Entries with animation source code:
## START

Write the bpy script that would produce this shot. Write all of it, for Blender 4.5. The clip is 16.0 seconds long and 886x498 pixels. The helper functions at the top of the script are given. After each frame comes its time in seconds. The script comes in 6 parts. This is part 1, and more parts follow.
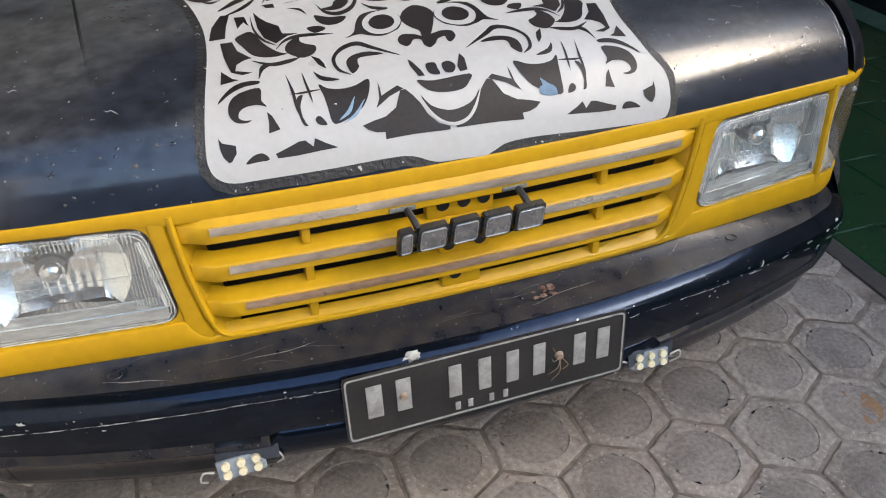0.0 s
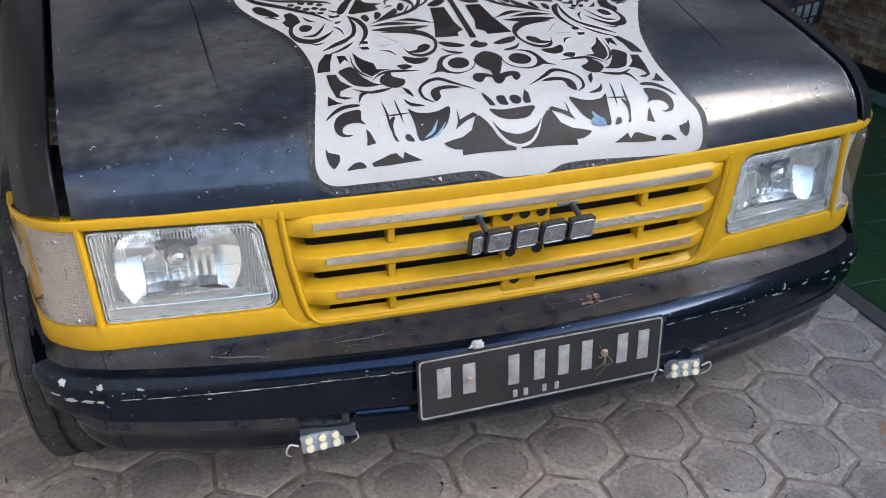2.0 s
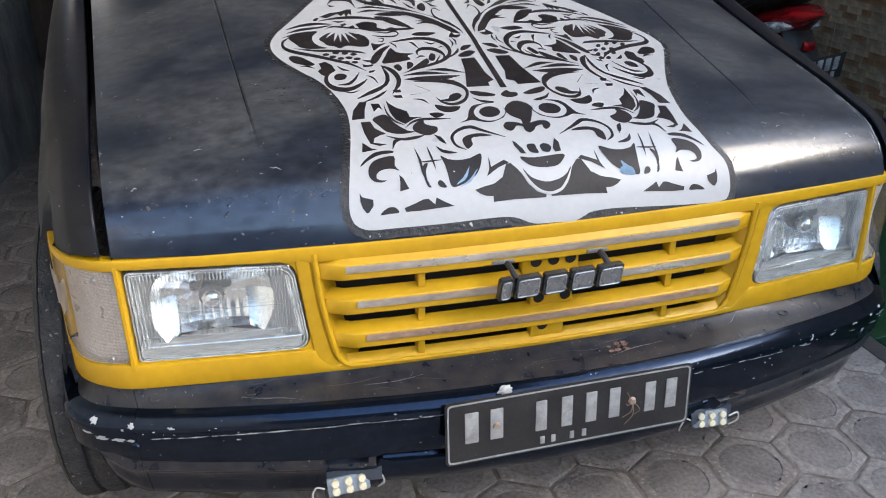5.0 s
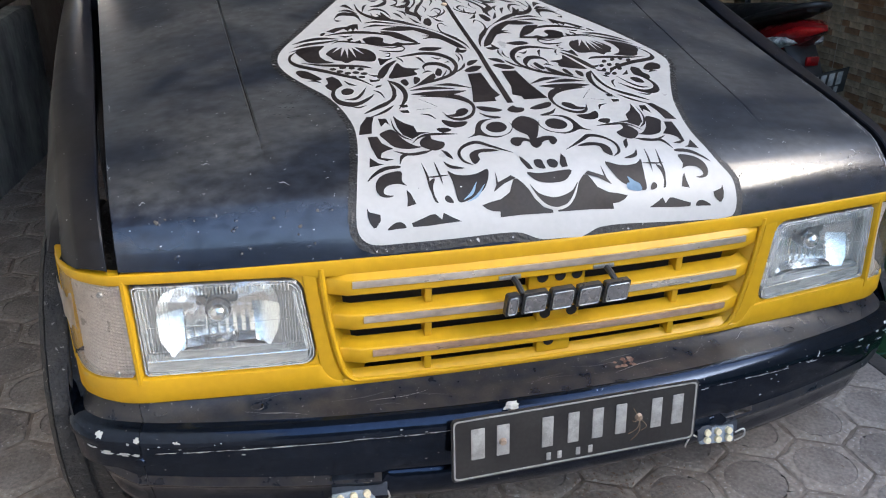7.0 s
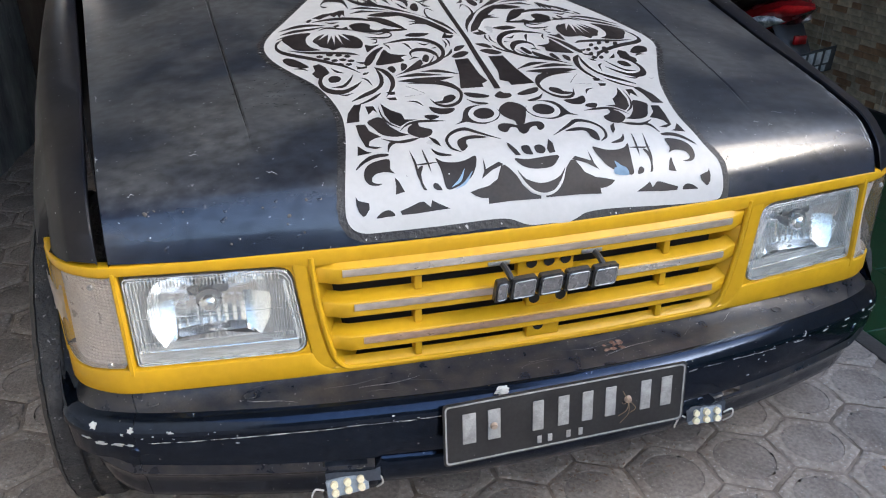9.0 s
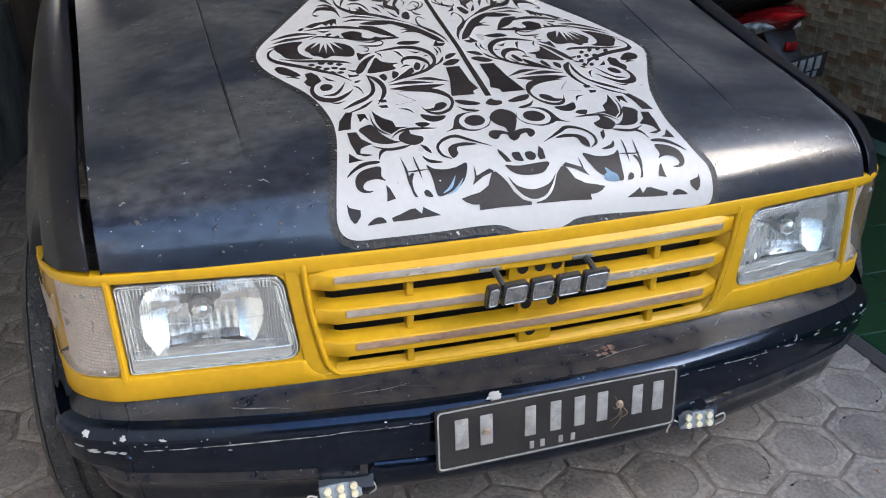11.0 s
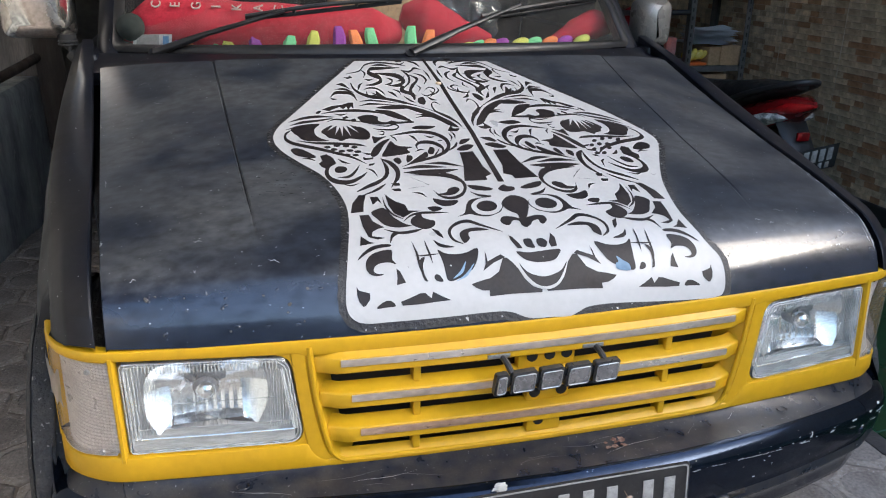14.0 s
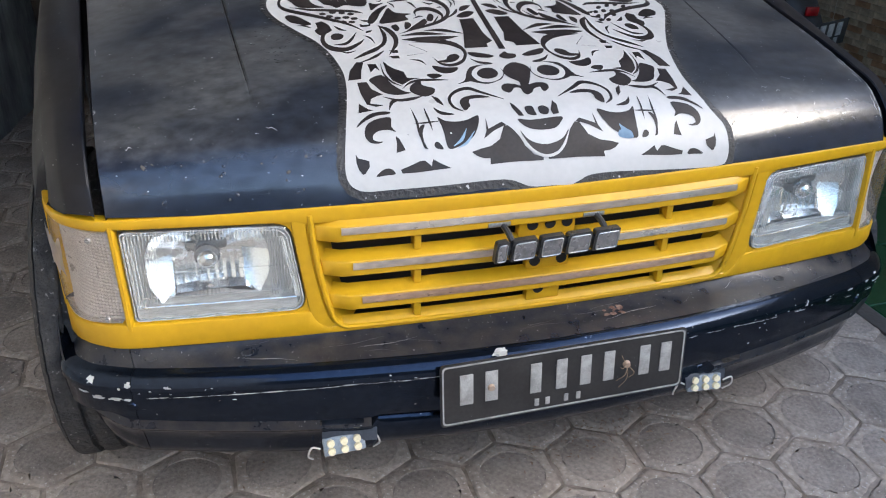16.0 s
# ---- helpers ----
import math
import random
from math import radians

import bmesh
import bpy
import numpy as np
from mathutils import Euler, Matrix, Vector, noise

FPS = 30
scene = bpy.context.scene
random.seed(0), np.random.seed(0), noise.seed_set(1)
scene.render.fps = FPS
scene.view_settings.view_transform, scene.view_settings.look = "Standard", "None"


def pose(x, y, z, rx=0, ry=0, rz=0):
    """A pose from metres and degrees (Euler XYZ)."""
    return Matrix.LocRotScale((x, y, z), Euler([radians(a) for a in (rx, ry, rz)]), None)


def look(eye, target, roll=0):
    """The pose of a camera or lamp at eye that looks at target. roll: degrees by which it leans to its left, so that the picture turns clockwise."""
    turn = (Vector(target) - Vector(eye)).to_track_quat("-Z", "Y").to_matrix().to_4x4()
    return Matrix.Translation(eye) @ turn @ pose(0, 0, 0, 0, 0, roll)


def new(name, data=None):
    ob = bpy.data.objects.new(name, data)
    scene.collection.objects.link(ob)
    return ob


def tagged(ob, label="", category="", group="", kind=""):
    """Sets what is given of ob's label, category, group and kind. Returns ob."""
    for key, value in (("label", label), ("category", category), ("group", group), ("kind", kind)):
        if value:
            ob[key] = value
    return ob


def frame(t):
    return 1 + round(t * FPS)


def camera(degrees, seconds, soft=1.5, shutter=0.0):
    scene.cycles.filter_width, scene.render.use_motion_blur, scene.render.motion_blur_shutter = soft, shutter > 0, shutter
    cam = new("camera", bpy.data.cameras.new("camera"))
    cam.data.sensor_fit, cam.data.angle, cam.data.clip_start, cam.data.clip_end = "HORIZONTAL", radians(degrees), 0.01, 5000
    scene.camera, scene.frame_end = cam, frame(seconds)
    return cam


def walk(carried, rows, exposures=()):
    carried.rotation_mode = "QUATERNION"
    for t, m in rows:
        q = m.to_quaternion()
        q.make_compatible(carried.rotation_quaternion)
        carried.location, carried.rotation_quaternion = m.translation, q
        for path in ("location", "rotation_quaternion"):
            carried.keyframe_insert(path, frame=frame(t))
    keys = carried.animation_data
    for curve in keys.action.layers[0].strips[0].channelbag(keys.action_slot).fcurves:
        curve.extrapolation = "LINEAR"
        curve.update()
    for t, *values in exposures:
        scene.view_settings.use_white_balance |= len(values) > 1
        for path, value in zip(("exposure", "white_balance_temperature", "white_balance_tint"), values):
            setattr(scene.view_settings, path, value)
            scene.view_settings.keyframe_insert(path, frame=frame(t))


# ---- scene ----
from mathutils import geometry

cam = camera(56.43, 16.0, soft=1.1)
# seconds, place, turn
ROWS = [
    (0.0, -0.3465, -0.9218, 1.1834, 55.07, 0.36, -19.26),
    (0.5, -0.4661, -1.0753, 1.1613, 56.03, 0.84, -19.37),
    (1.0, -0.4666, -1.1076, 1.1532, 57.55, 0.52, -18.75),
    (1.5, -0.4809, -1.1114, 1.1588, 58.49, -0.18, -18.05),
    (2.0, -0.4860, -1.1152, 1.1744, 61.20, -0.38, -17.16),
    (2.5, -0.5039, -1.1133, 1.1779, 62.68, -0.50, -17.10),
    (3.0, -0.5080, -1.1140, 1.1775, 63.00, -0.69, -16.88),
    (3.5, -0.5064, -1.1203, 1.1789, 63.47, -0.46, -16.58),
    (4.0, -0.5101, -1.1235, 1.1782, 63.87, -0.40, -16.22),
    (6.5, -0.5148, -1.1201, 1.1813, 65.07, -0.85, -15.62),
    (7.0, -0.5207, -1.1181, 1.1835, 65.23, -0.84, -15.64),
    (7.5, -0.5182, -1.1188, 1.1861, 65.18, -0.92, -15.59),
    (8.0, -0.5133, -1.1198, 1.1876, 64.49, -0.69, -15.73),
    (8.5, -0.5165, -1.1194, 1.1899, 64.27, -0.53, -16.03),
    (9.0, -0.5170, -1.1218, 1.1952, 63.93, -0.35, -16.48),
    (11.5, -0.5100, -1.1308, 1.1981, 64.59, -0.19, -16.86),
    (12.0, -0.5129, -1.1258, 1.2005, 64.70, -0.36, -16.82),
    (12.5, -0.5168, -1.1168, 1.2051, 65.15, -0.72, -16.39),
    (13.0, -0.5168, -1.1150, 1.2154, 67.83, -1.54, -15.65),
    (13.5, -0.5123, -1.1211, 1.2182, 70.31, -1.37, -15.42),
    (14.0, -0.5049, -1.1204, 1.2074, 69.69, -1.28, -15.47),
    (14.5, -0.5055, -1.1159, 1.2025, 68.54, -1.20, -15.42),
    (15.0, -0.5068, -1.1196, 1.1929, 65.87, -1.15, -15.44),
    (15.5, -0.5091, -1.1257, 1.1731, 63.01, -1.14, -15.58),
    (16.0, -0.5089, -1.1245, 1.1710, 62.12, -1.09, -15.70),
]
walk(cam, [(t, pose(x, y, z, rx, ry, rz)) for t, x, y, z, rx, ry, rz in ROWS], exposures=[(0.0, 1.60, 6250, 10), (0.5, 1.89, 5900, 10), (1.1, 1.93, 5700, 10), (1.5, 1.78, 5750, 10), (2.0, 1.68, 5750, 10), (3.0, 1.76, 5750, 10), (16.0, 1.78, 5750, 10)])

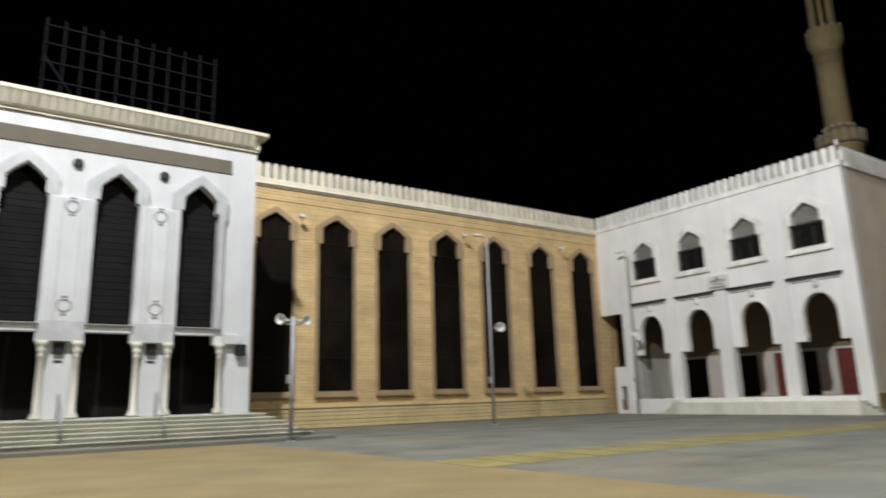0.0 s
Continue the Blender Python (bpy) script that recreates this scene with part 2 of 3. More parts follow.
def plate(bm, outer, holes, put, t0, t1):
    """A flat plate with openings through it: outlines in (u, v), thickness from t0 to t1; put(u, v, w) gives the place."""
    flat = bmesh.new()
    loops = []
    for pts in [outer, *holes]:
        vs = [flat.verts.new((u, v, 0)) for u, v in pts]
        for a, b in zip(vs, vs[1:] + vs[:1]):
            flat.edges.new((a, b))
        loops.append(len(pts))
    flat.verts.index_update()
    bmesh.ops.triangle_fill(flat, use_beauty=True, use_dissolve=False, edges=flat.edges[:], normal=(0, 0, 1))
    flat.verts.ensure_lookup_table()
    flat.verts.index_update()
    at = [(v.co.x, v.co.y) for v in flat.verts]
    tris = [[v.index for v in f.verts] for f in flat.faces]
    flat.free()
    front = [bm.verts.new(put(u, v, t0)) for u, v in at]
    back = [bm.verts.new(put(u, v, t1)) for u, v in at]
    made = []
    for t in tris:
        made.append(bm.faces.new([front[i] for i in t]))
        made.append(bm.faces.new([back[i] for i in reversed(t)]))
    first = 0
    for count in loops:
        for k in range(count):
            i, j = first + k, first + (k + 1) % count
            made.append(bm.faces.new((front[i], front[j], back[j], back[i])))
        first += count
    bmesh.ops.recalc_face_normals(bm, faces=made)
    return bm


def rect(u0, u1, v0, v1):
    return [(u0, v0), (u1, v0), (u1, v1), (u0, v1)]


def on_y(y):
    return lambda u, v, w: (u, y + w, v)


def on_x(x):
    return lambda u, v, w: (x + w, u, v)


def mesh_of(bm, name):
    me = bpy.data.meshes.new(name)
    bm.to_mesh(me)
    bm.free()
    return me


def thing(name, at, label, category, group="", kind=""):
    ob = new(name)
    ob.location = at
    ob.empty_display_size = 0.5
    return tagged(ob, label, category, group, kind)


def under(ob, parent, world=True):
    ob.parent = parent
    if world and parent.type == "EMPTY":
        ob.matrix_parent_inverse = Matrix.Translation(parent.location).inverted()
    return ob


def part(name, bm, material, parent, label="", world=True):
    me = mesh_of(bm, name) if isinstance(bm, bmesh.types.BMesh) else bm
    if not me.materials:
        me.materials.append(material)
    ob = under(new(name, me), parent, world)
    return tagged(ob, label)


def piece(name, me, parent, m):
    """One of many alike pieces, sharing its mesh."""
    ob = under(new(name, me), parent)
    ob.matrix_basis = m
    return ob


def solo(name, bm, material, label, category="", group="", kind="", at=None):
    me = mesh_of(bm, name)
    me.materials.append(material)
    ob = new(name, me)
    if at:
        ob.location = at
    return tagged(ob, label, category, group, kind)


# ---- outlines of the openings ----


def window_shape(c, hw, hw2, z0, zs, z1, zp):
    """A tall opening that steps in at zs and closes in a blunt point at zp."""
    k = z1 + (zp - z1) * 0.50
    right = [(c + hw, z0), (c + hw, zs), (c + hw2, zs), (c + hw2, z1), (c + hw2 * 0.56, k), (c, zp)]
    return right + [(2 * c - u, v) for u, v in right[-2::-1]]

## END

Requirements: Identify which lines contain the word "location" and copy each one.

Exercise answer:
        carried.location, carried.rotation_quaternion = m.translation, q
        for path in ("location", "rotation_quaternion"):
    ob.location = at
        ob.matrix_parent_inverse = Matrix.Translation(parent.location).inverted()
        ob.location = at